I think it was reminiscent of my own family. My father was not the kind who kept plans, "What do you want to do next weekend, sweetheart?" If I was lucky he would arrive on a weekend morning less than hungover and say, "Get in the truck." When I told my other family members that I was his "hostage of choice" it never occurred to me that they wouldn't know better than to let it get back to him. I still cringe a little at the acronym "HOC." The next passage reminds me of him to, although the narrator's father made leather harnesses in Tunis and mine had a sole practice law firm on Vashon Island.
p. 124 "At five, a European lady came in and made me spend two hours repairing her suitcase, as thought I were a luggage-merchant or a leather worker."

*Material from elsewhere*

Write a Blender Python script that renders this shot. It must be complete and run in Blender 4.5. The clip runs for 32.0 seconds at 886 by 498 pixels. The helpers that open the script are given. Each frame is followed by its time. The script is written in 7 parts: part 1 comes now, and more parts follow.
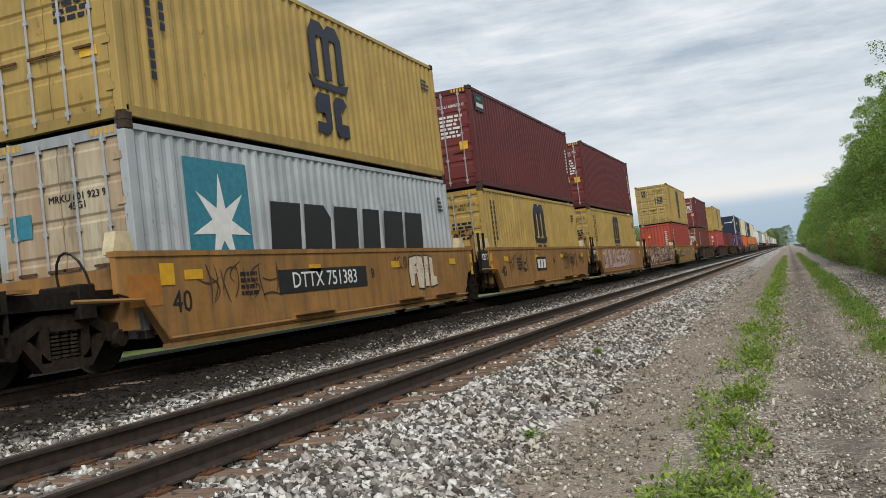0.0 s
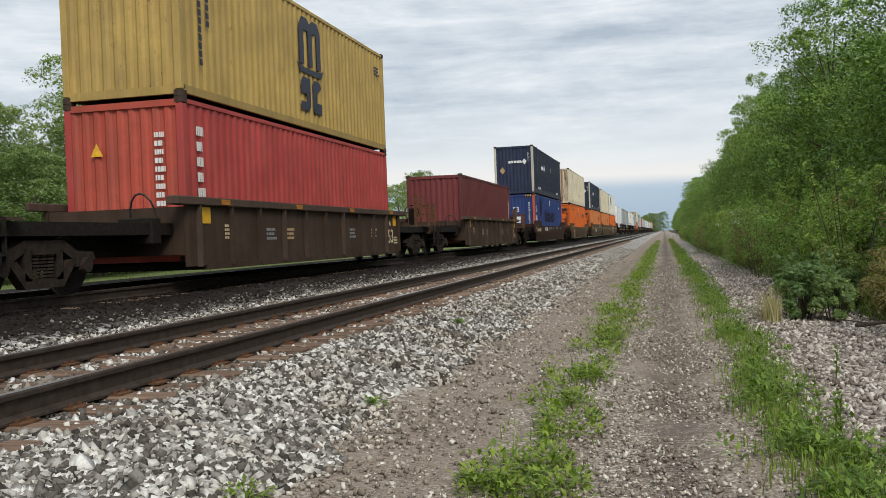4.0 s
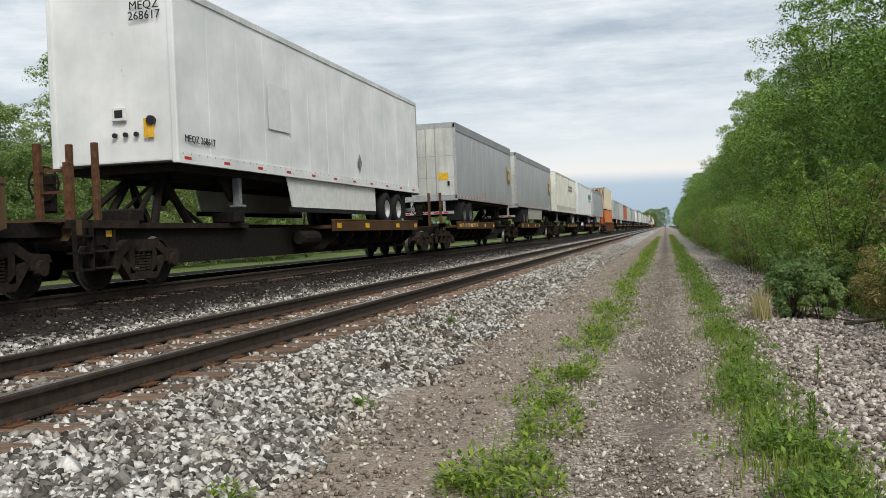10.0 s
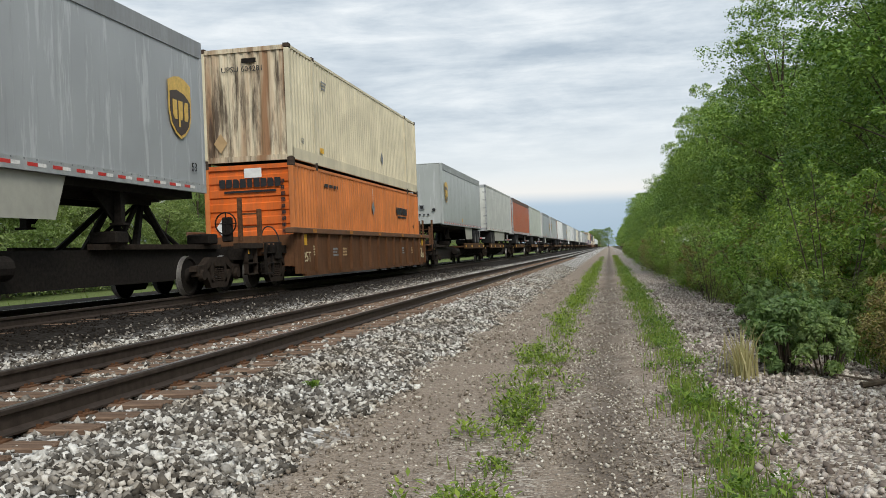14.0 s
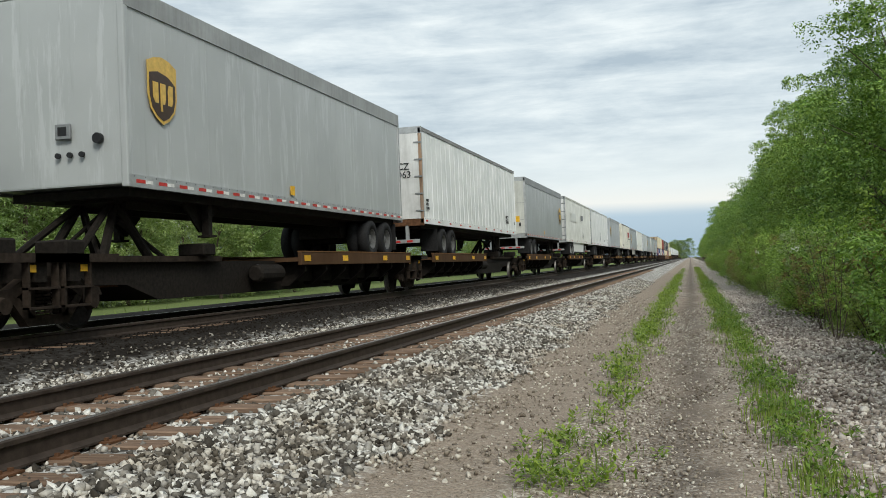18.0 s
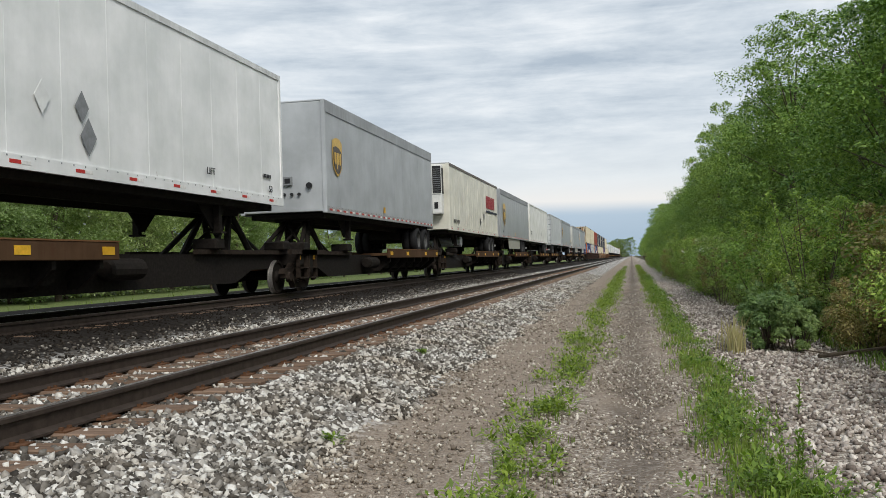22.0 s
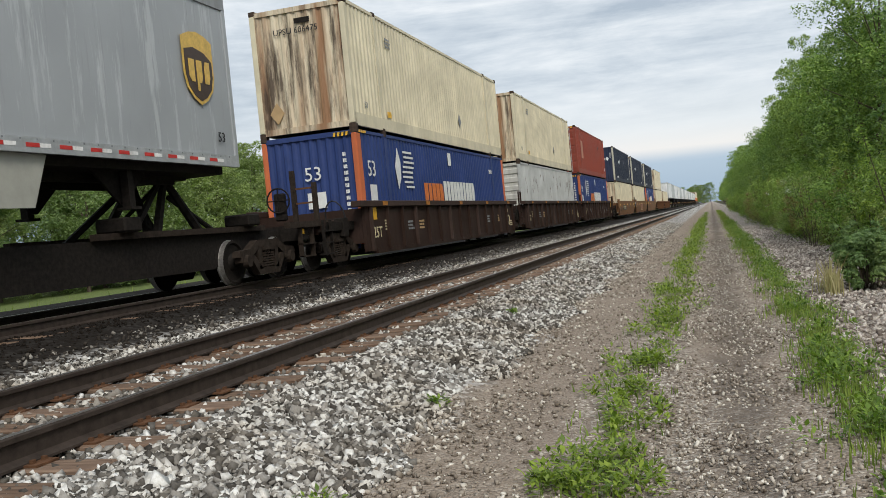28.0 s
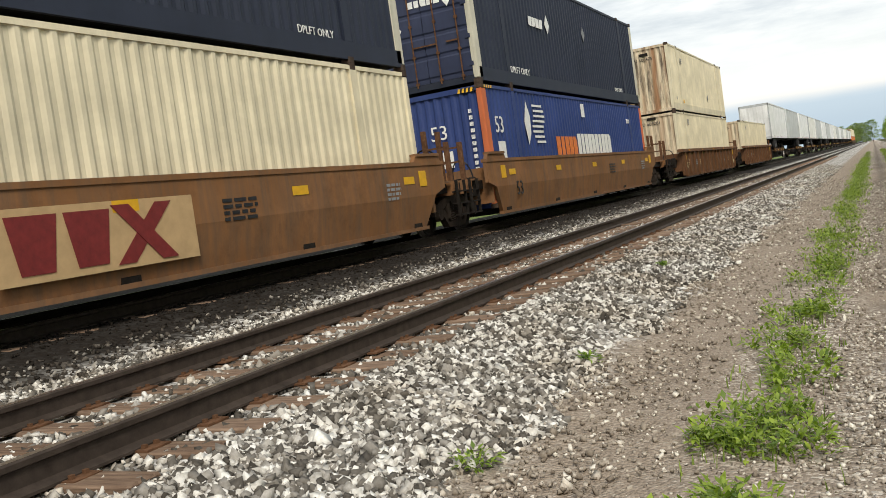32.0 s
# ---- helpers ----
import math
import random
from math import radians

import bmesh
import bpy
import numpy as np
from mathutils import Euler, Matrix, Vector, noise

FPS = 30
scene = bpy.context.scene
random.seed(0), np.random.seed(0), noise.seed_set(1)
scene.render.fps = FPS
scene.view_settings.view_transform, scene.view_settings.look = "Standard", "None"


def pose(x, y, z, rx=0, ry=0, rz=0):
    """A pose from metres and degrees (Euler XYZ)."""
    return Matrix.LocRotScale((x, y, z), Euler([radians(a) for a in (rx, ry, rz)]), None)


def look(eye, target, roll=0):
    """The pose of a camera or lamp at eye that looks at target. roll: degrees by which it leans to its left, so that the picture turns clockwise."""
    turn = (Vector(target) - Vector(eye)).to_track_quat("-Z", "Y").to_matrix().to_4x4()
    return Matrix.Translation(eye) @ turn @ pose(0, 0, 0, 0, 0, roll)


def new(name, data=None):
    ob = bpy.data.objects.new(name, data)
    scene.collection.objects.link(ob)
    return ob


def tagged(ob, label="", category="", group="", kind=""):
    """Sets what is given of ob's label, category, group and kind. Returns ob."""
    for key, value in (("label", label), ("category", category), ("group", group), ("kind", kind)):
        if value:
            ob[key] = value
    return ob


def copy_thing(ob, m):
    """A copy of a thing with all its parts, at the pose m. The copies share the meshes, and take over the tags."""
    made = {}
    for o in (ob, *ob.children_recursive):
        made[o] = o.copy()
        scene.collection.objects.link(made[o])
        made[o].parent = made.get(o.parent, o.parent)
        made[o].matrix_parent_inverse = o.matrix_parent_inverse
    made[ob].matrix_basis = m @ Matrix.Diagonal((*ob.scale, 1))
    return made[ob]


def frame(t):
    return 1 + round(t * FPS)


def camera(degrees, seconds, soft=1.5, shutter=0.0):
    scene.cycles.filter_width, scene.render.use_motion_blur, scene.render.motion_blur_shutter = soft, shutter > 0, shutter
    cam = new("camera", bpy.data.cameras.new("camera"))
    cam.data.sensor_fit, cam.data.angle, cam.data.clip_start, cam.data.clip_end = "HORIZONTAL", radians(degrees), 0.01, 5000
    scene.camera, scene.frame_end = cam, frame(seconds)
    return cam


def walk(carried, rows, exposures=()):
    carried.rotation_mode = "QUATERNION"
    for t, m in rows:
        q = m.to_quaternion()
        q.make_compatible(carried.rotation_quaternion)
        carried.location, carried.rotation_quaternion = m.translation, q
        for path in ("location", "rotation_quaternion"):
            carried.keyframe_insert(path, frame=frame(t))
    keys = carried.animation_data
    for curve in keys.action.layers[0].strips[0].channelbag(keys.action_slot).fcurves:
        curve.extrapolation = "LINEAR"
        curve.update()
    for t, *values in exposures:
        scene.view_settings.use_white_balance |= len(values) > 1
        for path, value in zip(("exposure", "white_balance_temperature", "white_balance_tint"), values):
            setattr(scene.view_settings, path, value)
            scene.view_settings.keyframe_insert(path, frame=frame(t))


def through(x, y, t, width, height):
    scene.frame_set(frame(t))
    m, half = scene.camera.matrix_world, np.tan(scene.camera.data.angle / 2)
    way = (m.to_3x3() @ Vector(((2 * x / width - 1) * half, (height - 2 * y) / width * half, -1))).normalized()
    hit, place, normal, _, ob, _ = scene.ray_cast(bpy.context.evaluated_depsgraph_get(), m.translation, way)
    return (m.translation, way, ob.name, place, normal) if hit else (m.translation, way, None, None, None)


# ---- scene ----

Like most artisans, he hated dealing with anything outside his own craft, and he refused to change a single detail of his technique.
"Then why did you do it?" my mother asked with an interest that was at least partly affected.
"How could I refuse? Besides," he admitted, "if she'd paid me decently, it wouldn't have been so bad. But what could I ask for the job? It takes a long time and isn't worth much. When her suitcase had been new, it wasn't worth two hundred francs. So I said: 'Pay me what you want." She gave me twenty francs - they're in my pocket. If it goes like this I'll close the shop."
He repeated this threat all his life. We didn't more than half believe him, but that was enough to keep us permanently anxious and unstable."
The last passage I'll ferret away here before I sell this book (or more likely donate it to the library for their booksale given the shape it's in) speaks to me about identity, journeys and sleeplessness:
p. 316 "Travel if you wish, taste strange dishes, gather experience in dangerous adventures, but see that your soul remains you own. Do not become a stranger to yourself, for you are lost from that day on; you will have no peace if there is not, from somewhere within you, a corner of certainty, calm waters where you can take. refuge in sleep."